Rethinking Salesforce Reporting: How I Left a Session Inspired to Build Better Dashboards

Every Salesforce Admin has been there: you build the perfect report or dashboard, and your users still say, "Can I filter this by [insert wildcard request here]?"

We’re expected to deliver flexible, insightful data—but the default dashboard filters in Salesforce can feel like trying to paint a masterpiece with only two colors.

Well, I just attended a session that blew that frustration wide open.

And I left inspired.

Let’s talk about how you can break past Salesforce’s out-of-the-box limitations using tools you already have access to—plus a few hidden gems.

Start with the Metric, Then Add Levers

This concept was a lightbulb moment for me. Don’t start by building five versions of a report. Start with one solid metric—say, Cases Opened by Week—and build flexible ways to explore it.

Think of filters as "levers" you let your users pull:

  • Timeframe: This week, last 30 days, Q1

  • Case Type: Returns, Tech Support, Billing

  • Channel: Email, Phone, Chat

When we start with the metric and build for flexibility, we give users one version of the truth—and options to explore it.

Why Lightning App Pages Are a Game Changer

Salesforce reports and dashboards haven’t changed much in years. But Lightning App Pages? They’re like custom dashboards on steroids.

Here’s the play:

  • Create a dedicated Lightning App Page tab just for your dashboard

  • Add your dashboard component and a screen flow to it

  • Design that screen flow to act as your advanced filter interface

Now, your dashboard becomes interactive. And the filters aren’t limited by the three that dashboards normally allow.

You can let users filter by:

  • Start and end dates (with validation!)

  • Picklists (like Case Type)

  • Checkboxes (like include Closed Cases)

The Secret Sauce: Screen Flows + User Fields

Here's where things get really slick. In your screen flow, instead of just letting users pick filters, you can save their choices.

How?

By using fields on the User record.

Let’s say a user chooses "Last 7 Days" and "Billing Cases." Save those values to custom fields on the User object. Then:

  • Reference those values in your formula fields

  • Use those formulas in your report filters

Now, your reports are context-aware. They respond to who is viewing them and what they care about.

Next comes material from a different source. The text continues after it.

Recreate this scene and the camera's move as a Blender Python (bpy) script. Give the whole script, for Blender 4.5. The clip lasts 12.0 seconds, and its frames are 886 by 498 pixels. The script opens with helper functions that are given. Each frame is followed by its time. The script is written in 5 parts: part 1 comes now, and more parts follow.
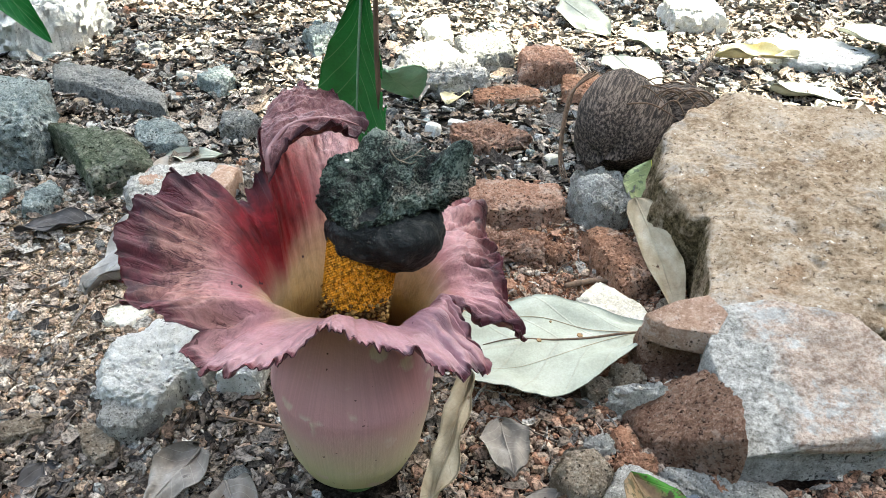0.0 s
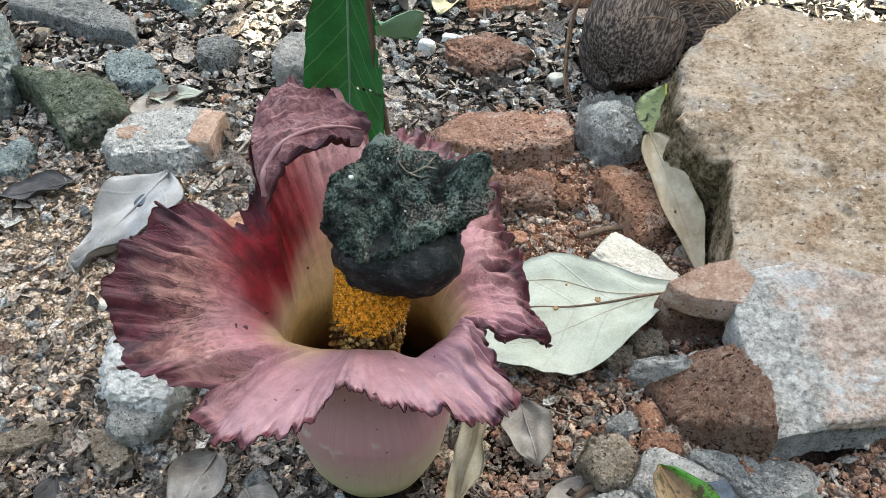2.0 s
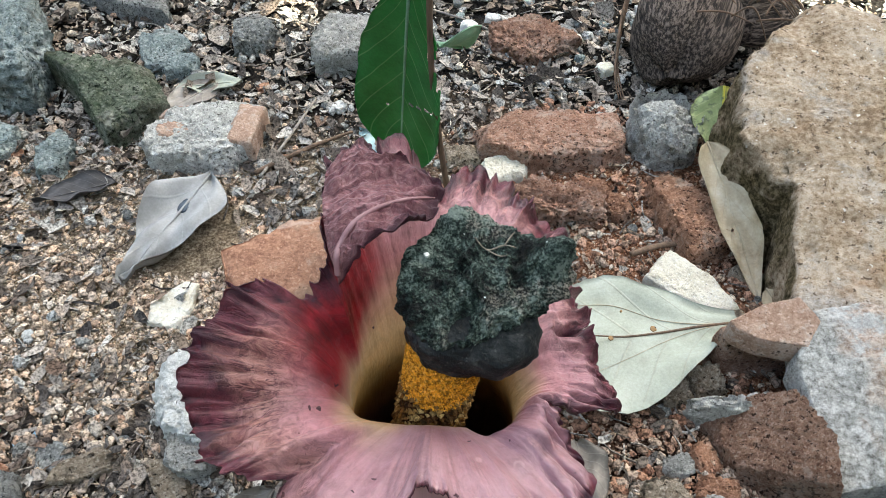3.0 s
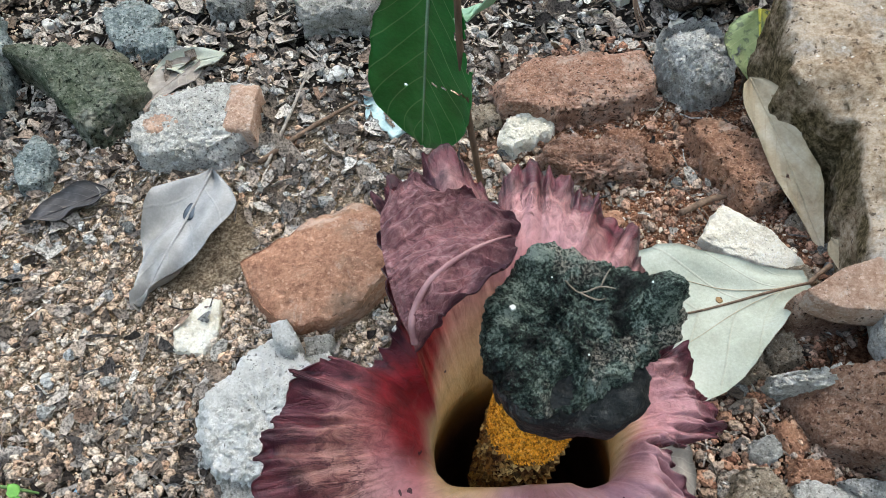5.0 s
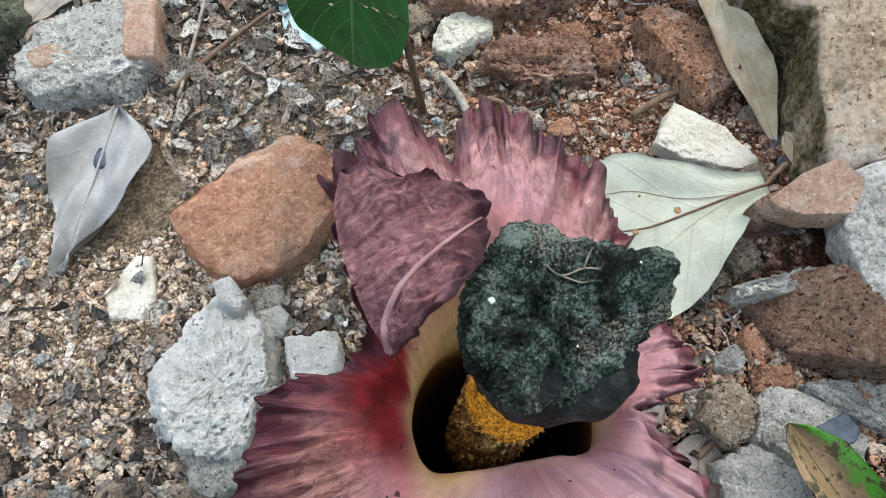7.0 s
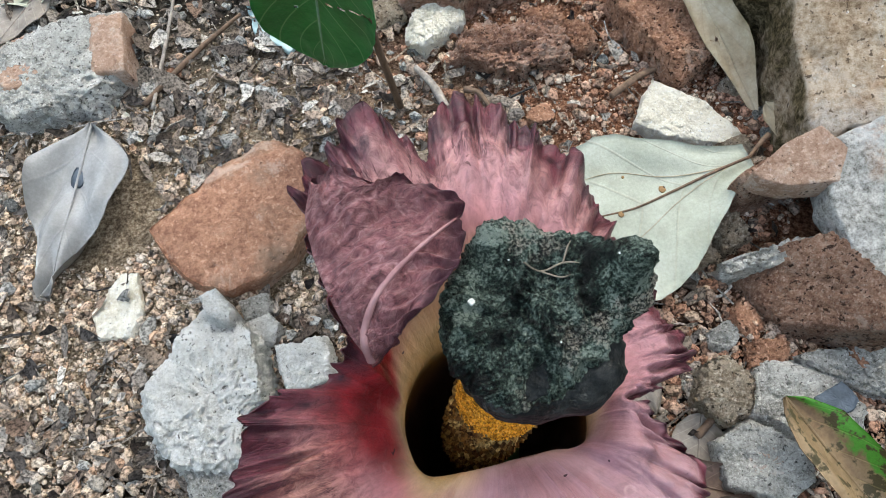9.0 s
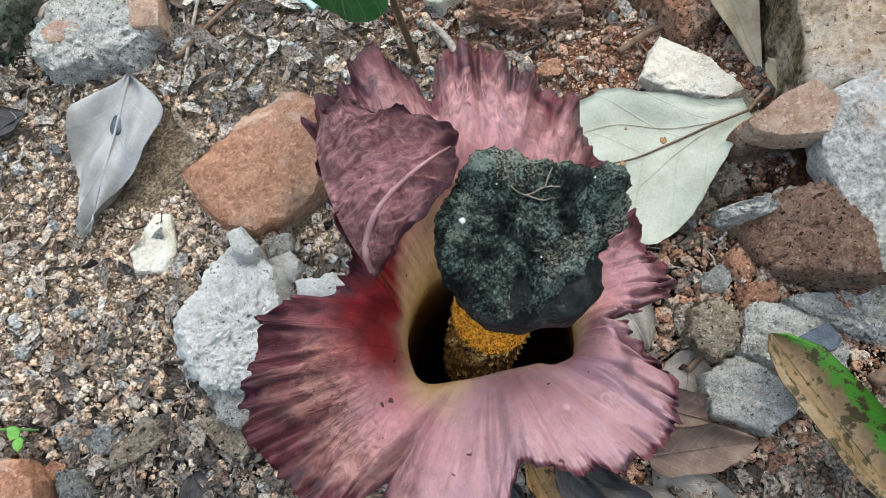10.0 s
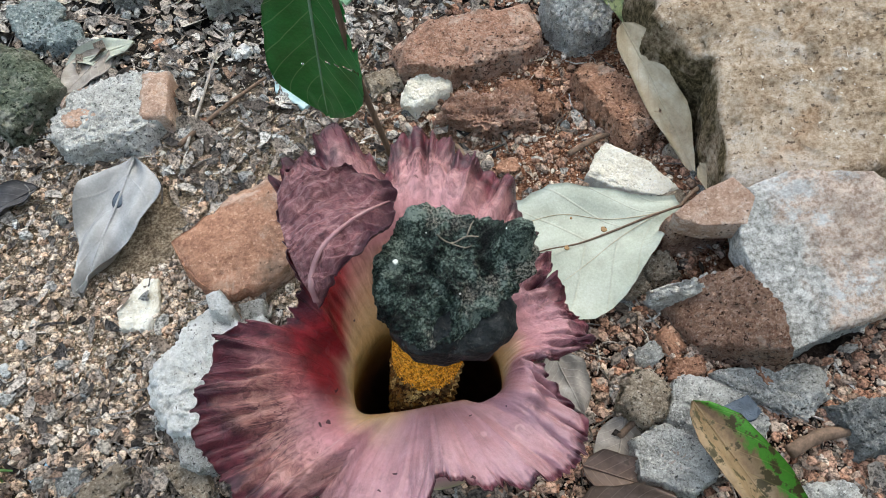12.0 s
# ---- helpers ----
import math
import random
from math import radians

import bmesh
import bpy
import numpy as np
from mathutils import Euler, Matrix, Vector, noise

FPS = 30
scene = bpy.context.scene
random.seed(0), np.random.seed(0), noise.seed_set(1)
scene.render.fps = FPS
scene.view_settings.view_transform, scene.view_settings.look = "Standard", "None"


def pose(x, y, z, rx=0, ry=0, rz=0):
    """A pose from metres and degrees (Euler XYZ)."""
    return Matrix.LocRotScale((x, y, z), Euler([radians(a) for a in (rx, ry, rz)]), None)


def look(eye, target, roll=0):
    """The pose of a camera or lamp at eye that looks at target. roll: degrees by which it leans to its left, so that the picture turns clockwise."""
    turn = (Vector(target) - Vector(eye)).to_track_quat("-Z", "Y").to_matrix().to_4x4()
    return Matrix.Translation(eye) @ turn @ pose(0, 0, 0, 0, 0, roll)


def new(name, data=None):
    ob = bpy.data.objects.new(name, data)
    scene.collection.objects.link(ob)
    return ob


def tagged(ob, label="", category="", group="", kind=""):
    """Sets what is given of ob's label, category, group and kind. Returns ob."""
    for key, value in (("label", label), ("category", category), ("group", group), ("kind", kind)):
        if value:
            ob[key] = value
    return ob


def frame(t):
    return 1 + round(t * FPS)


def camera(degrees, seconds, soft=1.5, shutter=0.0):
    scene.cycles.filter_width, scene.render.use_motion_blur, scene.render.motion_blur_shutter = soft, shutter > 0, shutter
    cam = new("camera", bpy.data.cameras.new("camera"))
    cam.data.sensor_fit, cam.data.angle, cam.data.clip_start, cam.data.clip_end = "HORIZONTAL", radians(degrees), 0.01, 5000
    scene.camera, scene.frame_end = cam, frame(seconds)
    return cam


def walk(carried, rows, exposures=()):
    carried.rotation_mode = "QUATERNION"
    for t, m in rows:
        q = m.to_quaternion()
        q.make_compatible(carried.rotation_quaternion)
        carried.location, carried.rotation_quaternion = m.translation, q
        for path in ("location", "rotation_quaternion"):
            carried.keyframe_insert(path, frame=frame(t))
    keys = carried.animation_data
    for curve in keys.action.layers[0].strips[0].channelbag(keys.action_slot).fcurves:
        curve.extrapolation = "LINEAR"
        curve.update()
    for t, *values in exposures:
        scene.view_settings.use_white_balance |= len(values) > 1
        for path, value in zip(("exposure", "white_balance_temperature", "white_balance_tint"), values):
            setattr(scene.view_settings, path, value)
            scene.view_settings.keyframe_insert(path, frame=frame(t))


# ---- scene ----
cam = camera(61.5, 12.0, soft=0.8)
PATH = [
    (0, (0.004, -0.01, 0.307), (0.027, 1.698, -0.734), 2.3),
    (0.5, (-0.001, 0.024, 0.312), (0.003, 1.732, -0.729), 1.9),
    (1, (-0.005, 0.033, 0.319), (-0.005, 1.694, -0.796), 1.3),
    (1.5, (-0.014, 0.039, 0.33), (0.001, 1.612, -0.906), -0.5),
    (2, (-0.007, 0.049, 0.341), (0.042, 1.547, -0.983), 0.3),
    (2.5, (-0.006, 0.057, 0.373), (0.001, 1.459, -1.054), -1.2),
    (2.7, (-0.019, 0.074, 0.373), (-0.015, 1.466, -1.063), 0.1),
    (4.3, (-0.045, 0.128, 0.384), (0.0, 1.382, -1.174), -0.4),
    (4.5, (-0.048, 0.139, 0.384), (-0.018, 1.388, -1.178), -2.4),
    (5, (-0.06, 0.16, 0.377), (-0.022, 1.342, -1.236), -4.9),
    (5.5, (-0.062, 0.183, 0.386), (-0.001, 1.325, -1.255), -6.1),
    (6, (-0.053, 0.198, 0.383), (0.052, 1.242, -1.319), -6.1),
    (6.5, (-0.059, 0.197, 0.375), (0.059, 1.153, -1.378), -4.2),
    (7, (-0.064, 0.21, 0.377), (0.1, 1.04, -1.435), -2.1),
    (7.2, (-0.065, 0.214, 0.381), (0.078, 1.044, -1.433), -4.5),
    (8.8, (-0.059, 0.217, 0.376), (0.096, 1.02, -1.45), -6.3),
    (9, (-0.056, 0.214, 0.376), (0.103, 1.011, -1.452), -6.1),
    (9.5, (-0.049, 0.202, 0.383), (0.077, 0.986, -1.453), -8.0),
    (10, (-0.051, 0.186, 0.393), (0.009, 0.943, -1.457), -11.4),
    (10.5, (-0.053, 0.17, 0.419), (-0.052, 0.928, -1.432), -15.1),
    (11, (-0.052, 0.162, 0.423), (-0.029, 0.966, -1.408), -12.6),
    (11.5, (-0.048, 0.153, 0.425), (0.03, 1.041, -1.366), -8.8),
    (12, (-0.036, 0.135, 0.417), (0.102, 1.176, -1.285), -6.4),
]
walk(cam, [(t, look(eye, target, roll)) for t, eye, target, roll in PATH], exposures=[(0.0, 3.37, 6750, -1), (1.5, 3.29, 6750, -1), (2.5, 3.19, 6750, -1), (4.5, 3.15, 6750, -1), (12.0, 3.09, 6750, -1)])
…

💡 Even cooler: this can persist between sessions. Users get a consistent experience every time they log in.

Want to Take It Further? Use the Unofficial Salesforce Components

One standout tool from the session was the Unofficial SF Button Bar component. It lets you build:

  • Interactive button sets

  • Clean interfaces to drive filter logic

  • Conditional visibility (i.e., different buttons show for different users)

Pair this with the Update Screen component and you can get even more control over which report charts show—and when.

And if you're really ready to nerd out...

Consider an HTTP Callout to the Analytics API

This is not for beginners, but if you're comfortable with REST APIs, you can:

  • Use a PATCH request to "click save" on a report

  • Refresh dashboards programmatically via the Analytics REST API

  • Pull data from specific report folders

  • Trigger real-time report updates when a screen flow runs

In short, this opens the door to fully dynamic, deeply interactive dashboards in Salesforce.

If that sounds overwhelming—don't worry. You can start small. The screen flow + user field pattern already gets you 90% of the way there.

My Key Takeaways

  1. Think creatively about filters. Don’t settle for what dashboards give you—build your own.

  2. Use Lightning App Pages and screen flows together to create powerful, flexible reporting experiences.

  3. Saving filter choices to the user record creates a consistent, personalized view of data.

  4. There’s a whole world of tools like UnofficialSF components and the Analytics API—start exploring them.

  5. Follow Evan Ponter if you’re not already. He’s sharing gold in the Salesforce community.

If you’re working in a Service Cloud org and want to give your agents better insight into the work they’re doing (and how to improve it), this is the kind of design thinking that gets results.